Creating Commands with xargs

By Paulus, 23 February, 2008

I have a couple of folders with a ton of compressed files in them. I'm not talking about 10 or 20. No I'm talking about a couple thousand. Instead of spending all eternity uncompressing the files, I did some research into how one would go about having the command line do all the glorious work for him.

One of the requirements was that I didn't want to decompress any Japanese files, which were indicated by '(J)'. However, if the file was American, European, and Japanese, then I did want the file decompressed. Another problem I had was that the indication of the type of file was clear. It could have either been UE, EU, JUE, UJE, or UEJ.

I wanted to keep the files separated, so I created another directory called dir2, which is the directory I'm in when I run the following command:

$ ls -1 /home/paulus/dir1 | grep -E '.*\((E|U|EU|UE|JUE|UJE|UEJ|JU|UJ)\).*\.zip' | xargs -d'\n' -L 1 -I '{}' unzip '../dir1/{}'

The first command is a very well known command to anyone who has used a *nix distribution. This is listing the files in /home/paulus/dir1. The -1 is printing a list of files with one item on each line. The output is piped to the grep command.

The grep command gets a little messy with the regular expression. The . (period) is the beginning, the * (Asterisk) is saying "anything from the beginning to the first parentheses." We have to use the back slash to escape it, otherwise it will be interpreted as a condition.

Notice how the second parentheses is not escape, that's because we're using it like we were if we were doing an if statement. From '\(' to '\)', we are using an if statement. So, return true if E or U or EU or UE or JUE or UJE or UEJ or UJ or JU are found. The '.*' is saying anything after the '()', then we have the extension, so we're only looking at zip files.
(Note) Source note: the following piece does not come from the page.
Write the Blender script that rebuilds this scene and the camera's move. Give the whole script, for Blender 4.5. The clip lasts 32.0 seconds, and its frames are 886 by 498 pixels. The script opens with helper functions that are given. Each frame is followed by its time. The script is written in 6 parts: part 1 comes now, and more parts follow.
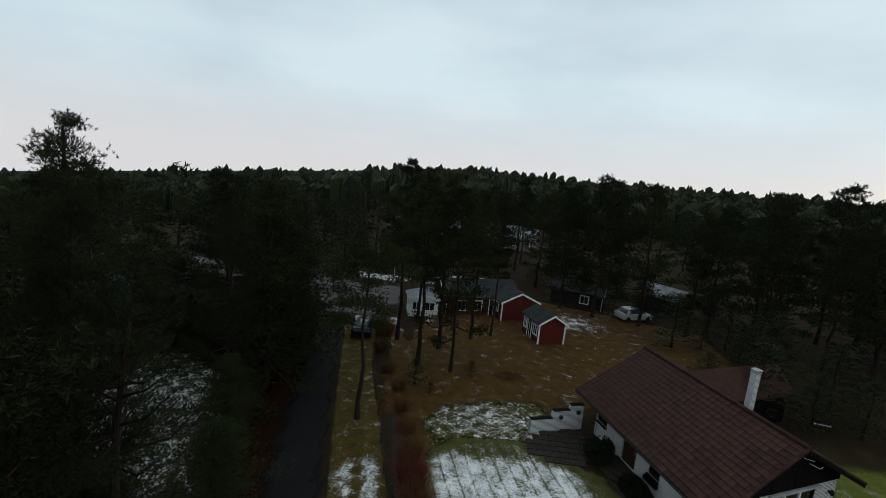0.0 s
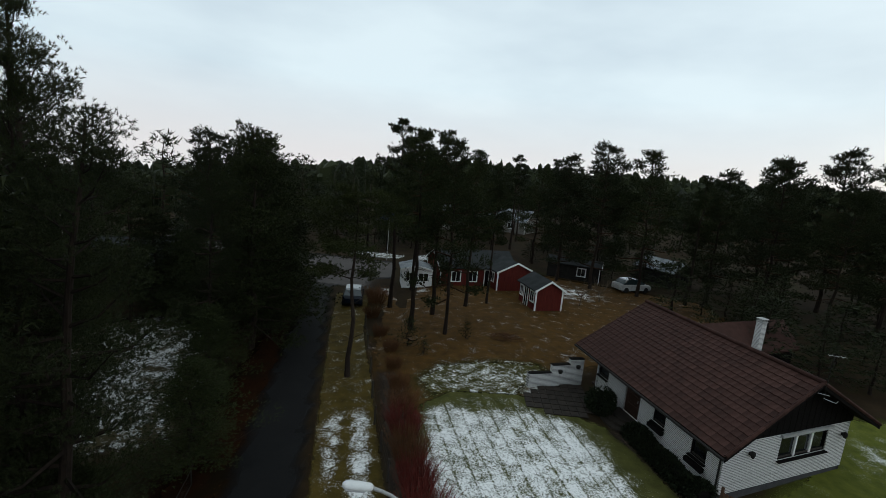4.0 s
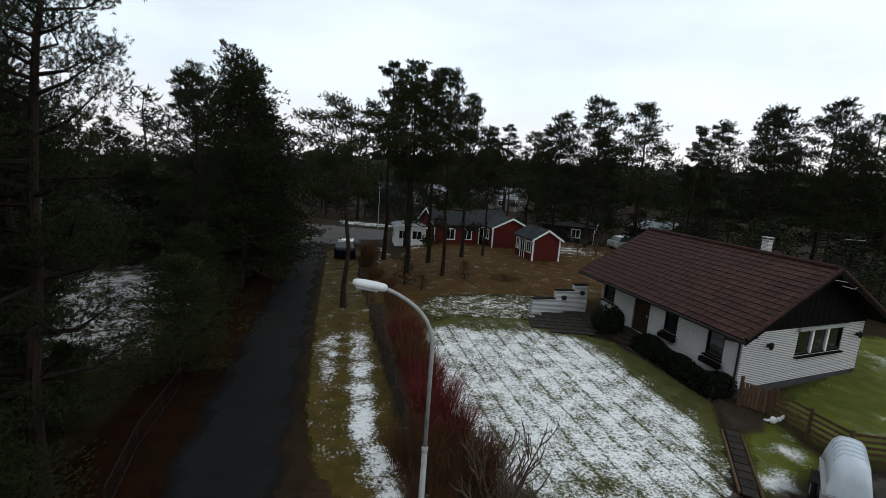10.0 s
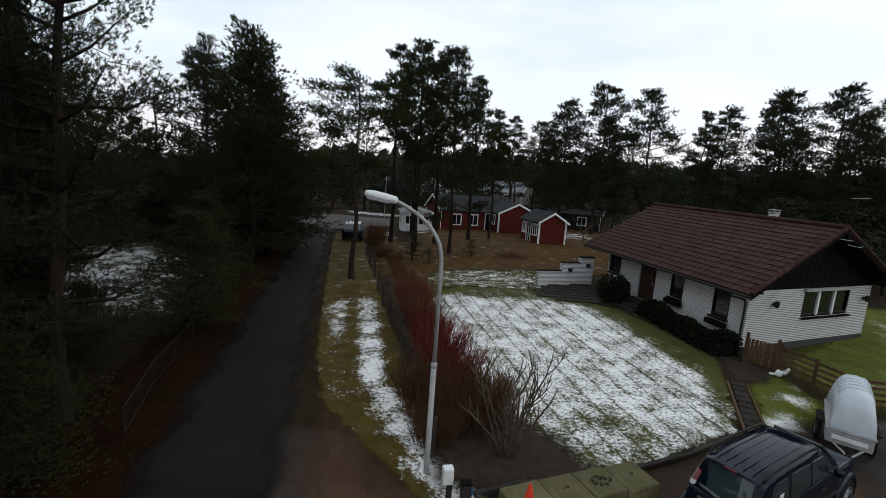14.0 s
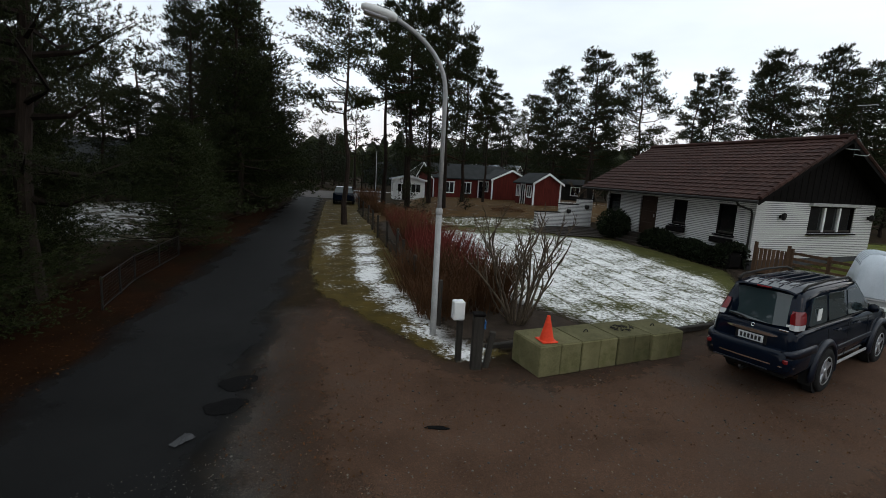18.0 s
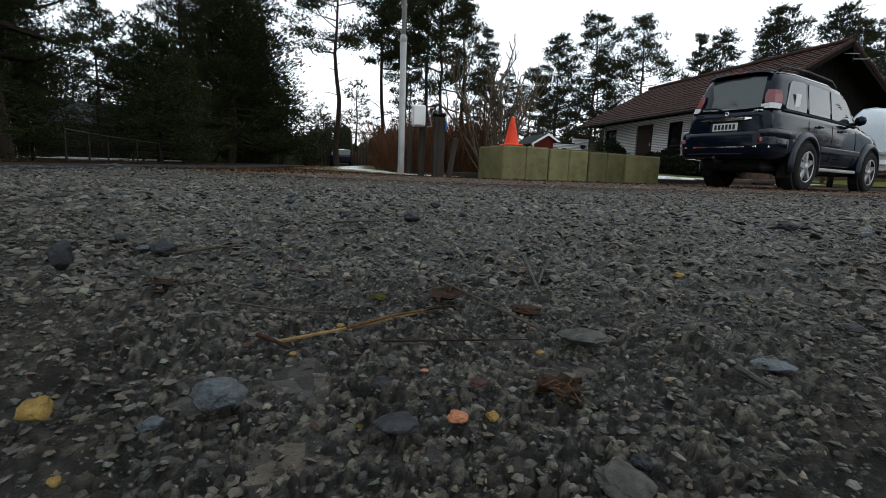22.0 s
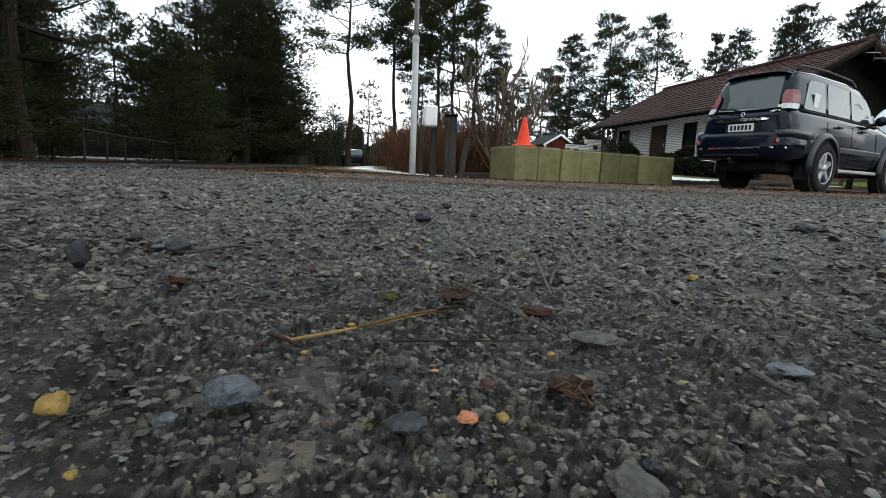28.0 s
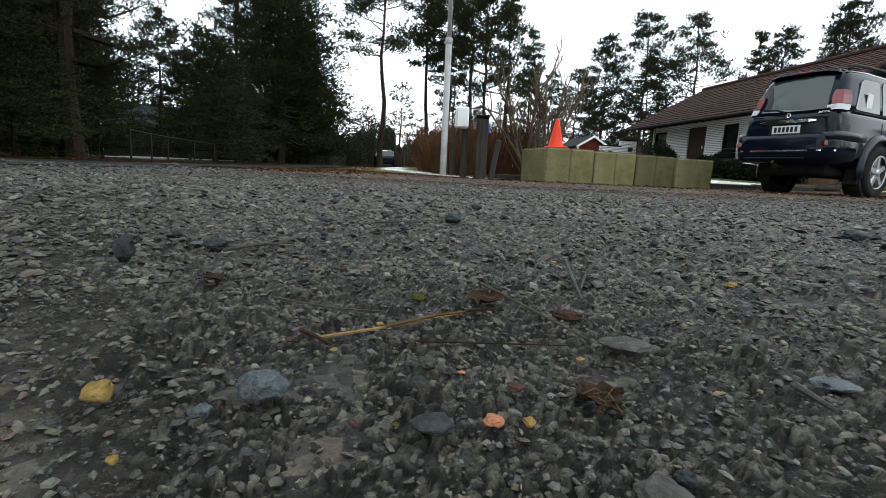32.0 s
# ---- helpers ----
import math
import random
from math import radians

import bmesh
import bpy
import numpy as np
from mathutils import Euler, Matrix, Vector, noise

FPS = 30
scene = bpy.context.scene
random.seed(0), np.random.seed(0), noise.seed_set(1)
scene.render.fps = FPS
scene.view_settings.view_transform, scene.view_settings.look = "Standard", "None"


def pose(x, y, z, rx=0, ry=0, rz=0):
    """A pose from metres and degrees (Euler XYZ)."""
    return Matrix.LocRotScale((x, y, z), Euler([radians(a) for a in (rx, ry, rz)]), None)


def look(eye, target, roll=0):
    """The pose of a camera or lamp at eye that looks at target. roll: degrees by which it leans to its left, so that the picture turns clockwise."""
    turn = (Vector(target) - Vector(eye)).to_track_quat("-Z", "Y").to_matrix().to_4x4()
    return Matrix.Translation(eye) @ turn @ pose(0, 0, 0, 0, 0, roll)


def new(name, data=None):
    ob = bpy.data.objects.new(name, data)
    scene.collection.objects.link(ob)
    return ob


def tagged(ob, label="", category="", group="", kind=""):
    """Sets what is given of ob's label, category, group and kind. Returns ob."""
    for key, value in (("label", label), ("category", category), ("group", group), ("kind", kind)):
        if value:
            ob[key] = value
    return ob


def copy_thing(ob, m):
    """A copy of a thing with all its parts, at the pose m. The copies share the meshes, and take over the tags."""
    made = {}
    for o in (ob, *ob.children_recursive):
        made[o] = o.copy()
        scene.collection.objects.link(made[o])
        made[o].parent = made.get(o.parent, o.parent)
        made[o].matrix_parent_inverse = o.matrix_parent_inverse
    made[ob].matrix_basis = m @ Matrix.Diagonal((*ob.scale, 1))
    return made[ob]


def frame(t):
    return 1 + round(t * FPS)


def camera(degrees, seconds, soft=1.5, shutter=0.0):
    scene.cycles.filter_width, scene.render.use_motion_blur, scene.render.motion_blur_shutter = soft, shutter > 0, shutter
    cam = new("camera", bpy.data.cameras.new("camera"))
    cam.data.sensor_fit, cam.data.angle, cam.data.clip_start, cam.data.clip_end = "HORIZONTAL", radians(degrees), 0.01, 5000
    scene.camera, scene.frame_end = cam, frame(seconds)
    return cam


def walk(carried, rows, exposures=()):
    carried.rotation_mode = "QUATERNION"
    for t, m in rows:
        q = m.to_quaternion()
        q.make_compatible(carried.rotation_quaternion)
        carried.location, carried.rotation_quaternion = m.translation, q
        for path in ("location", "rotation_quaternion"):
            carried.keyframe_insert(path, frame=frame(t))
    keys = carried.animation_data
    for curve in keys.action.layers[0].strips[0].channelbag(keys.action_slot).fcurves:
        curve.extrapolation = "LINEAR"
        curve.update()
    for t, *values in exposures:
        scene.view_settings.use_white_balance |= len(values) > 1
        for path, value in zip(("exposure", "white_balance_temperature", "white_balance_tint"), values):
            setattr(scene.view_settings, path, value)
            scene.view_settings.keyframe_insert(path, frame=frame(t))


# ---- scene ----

Now that the regular expression is out of the way, we can move on to the xargs command. The xargs is used to build and execute command lines from input. Some programs don't like to get data piped into it, such as the case of unzip. With the -d'\n' parameter, we are saying that each line is a separate argument and we are limiting one argument per command by the use of -L 1 parameter. -I '{}' is saying that we are going to replace {} with an argument, such as one of the file names received from stdin. We finally get to the point where we can use the unzip command as if it were on the command line. xargs will execute 'unzip ../dir1/{}', but the actual command that gets sent is unzip ../dir/file.zip, where file.zip is one of the arguments that it was passed.